Today is Nelson Mandela’s 100th birth anniversary. The South African anti-apartheid leader was the country’s first Black and first elected President in a fully democratic election. He was the head of the state from 1994 to 1999
He was a staunch supporter of women’s rights. Here are five things Nelson Mandela did for women.
Establishment of Women’s Day on August 9
After becoming President in 1994, Mandela established Women’s Day on August 9. This was done to give women their long due credit for standing up against racism and fighting to eradicate apartheid.
According to a report by Global Citizen, he had said in his Women’s Day speech, “Forty years ago, a legion of brave and determined women dared to throw down the gauntlet at the seat of apartheid power, We honour these veterans.”
Entry of women in his office
After Mandela came into power, the number of women in the government increased as he appointed one-third women in his cabinet. According to the UN, the percentage of women in government offices rose from 2.7% in 1990 to 27% in 1994 in South Africa
A report by CNN states that Frene Ginwal was the Speaker of the House and was seen as one of the most important appointments. She held the this position throughout Mandela’s presidential term and even during the first term of President Thabo Mbeki.
Today, around 44% of the country’s politicians are female.
Signed UN treaty to end discrimination against women
Mandela ratified the United Nations Convention to End All Forms of Discrimination Against Women in 1995. The treaty was ratified in 1979 by UN but it didn’t become a law in South Africa until Mandela came to power.

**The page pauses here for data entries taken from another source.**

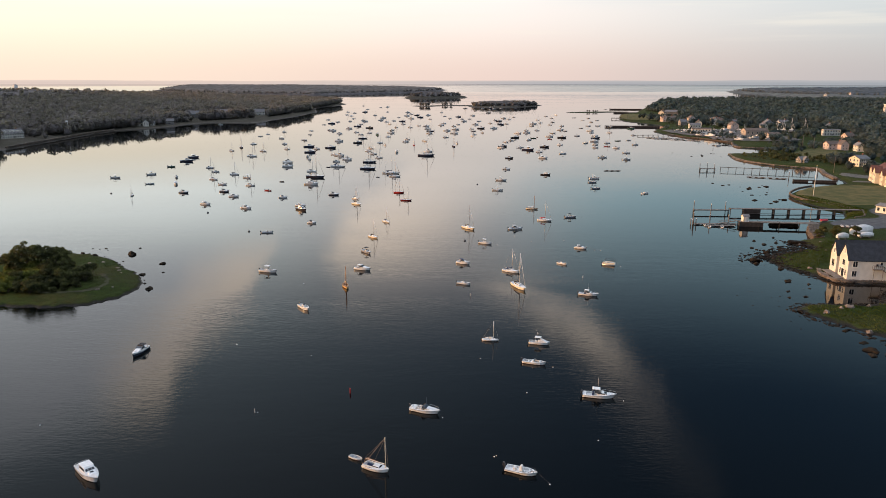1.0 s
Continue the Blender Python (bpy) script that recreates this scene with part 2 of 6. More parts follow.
BARE = surface("bare_earth", (0.054, 0.052, 0.029), 0.95, vary=0.35, scale=0.4, bump=0.02, spec=0.1)
BARK = surface("bark", (0.075, 0.055, 0.04), 0.9, vary=0.4, scale=2.0, bump=0.02)
ROCK = surface("shore_rock", (0.16, 0.125, 0.10), 0.85, vary=0.45, scale=0.8, bump=0.06, piece=0.25)
DARK_ROCK = surface("weedy_rock", (0.021, 0.017, 0.014), 0.85, vary=0.4, scale=0.8, bump=0.08, piece=0.2, island=0.25, spec=0.08)
WALL_STONE = surface("granite_block", (0.110, 0.088, 0.074), 0.85, vary=0.35, scale=0.8, bump=0.03, piece=0.3, island=0.3)
CONCRETE = surface("concrete", (0.12, 0.10, 0.088), 0.85, vary=0.25, scale=0.4, bump=0.01)
TIMBER = surface("weathered_timber", (0.16, 0.135, 0.115), 0.85, vary=0.35, scale=1.2, bump=0.01, piece=0.15)
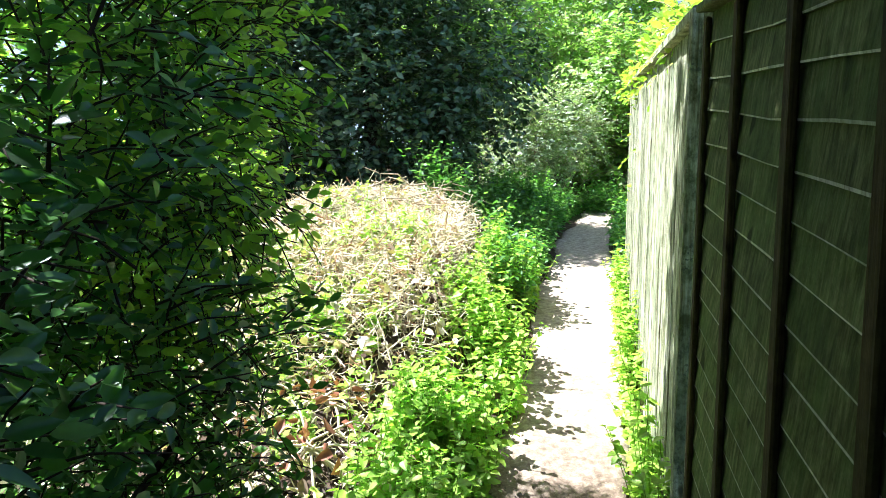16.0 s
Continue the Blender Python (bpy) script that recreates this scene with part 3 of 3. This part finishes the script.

The document “affirms the reproductive rights of women and targets culture and tradition as influential forces shaping gender roles and family relations. It affirms women’s rights to acquire, change or retain their nationality and the nationality of their children. States parties also agree to take appropriate measures against all forms of traffic in women and exploitation of women”.
Essential healthcare services to women
Mandela worked towards giving women proper access to essential services. He introduced free prenatal and postnatal care for mothers in the public healthcare system.
He also gave free healthcare to children up to the age of six.
During the drafting of the South African constitution in 1995, Mandela said, “As a tribute to the legions of women who navigated the path of fighting for justice before us, we ought to imprint in the supreme law of the land, firm principles upholding the rights of women.”
The Constitution, which criminalizes discrimination against women, states: “The state may not unfairly discriminate directly or indirectly against anyone on one or more grounds, including race, gender, sex, pregnancy, marital status, ethnic or social origin, colour, sexual orientation, age, disability, religion, conscience, belief, culture, language and birth.”
To create a equal society free from all kinds of gender oppression, there was a provision for the establishment of the Commission for Gender Equality in it. He signed the final draft in 1996 on International Human Rights Day in December.
Mandela kept on working to uphold the rights of women during his entire lifetime.